Overall, Bennett has raised $1.9 million, including a personal loan to her campaign of $70,000, while Comstock has raised about $4.4 million, including almost $2 million from party committees, PACs and other accounts, reports show.

Bennett said she will have the money to compete in the final weeks.

“We are confident that we will have the resources necessary to continue to deliver that message these final few weeks,” Bennett spokesman Robert Howard said. “Dig beneath the surface of Barbara Comstock’s campaign and you’ll see it’s propped up by outside money from special interest groups, not Northern Virginia voters.”

Both candidates have benefited from spending by outside groups, which have poured more than $3.7 million into the race, according to data compiled by the Virginia Public Access Project.

That total includes $1.5 million from groups that oppose Comstock, including the DCCC and House Majority PAC, and $2.1 million from groups that oppose Bennett, including the Congressional Leadership Fund and the National Republican Congressional Committee.

Emily’s List, which backs Democratic women who support abortion rights and has endorsed Bennett, recently poured an additional $230,000 into ads already airing in the district.

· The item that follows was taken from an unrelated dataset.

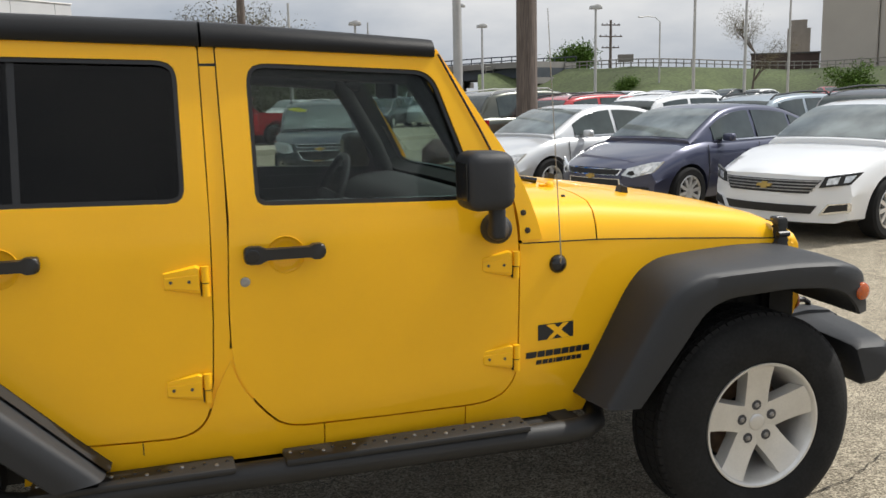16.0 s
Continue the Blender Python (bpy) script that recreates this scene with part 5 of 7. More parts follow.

They feature black-and-white images of mostly women and a message saying Comstock is “too right wing for Northern Virginia” because she wants to wants to overturn Roe v. Wade and opposes same-sex marriage.

In addition, Bennett’s campaign got a boost from Emily’s List President Stephanie Schriock, who rallied volunteers on her behalf last weekend, as well as three state Democrats — Gov. Terry McAuliffe, Lt. Gov. Ralph Northam and Attorney General Mark Herring, who hosted a fundraiser for her at a winery. Actress Marlo Thomas and Lynda Bird Johnson-Robb, the daughter of President Lyndon Baines Johnson and a resident of the district, visited phone banks for Bennett.

As part of a national media blitz against select Democrats, the Congressional Leadership Fund paid for an ad that criticizes Bennett for failing to rule out raising taxes and for pointing out that while in the state legislature Comstock opposed a tax-laden transportation bill.

Wednesday’s debate will be hosted by the Northern Virginia Chamber of Commerce in Fairfax County.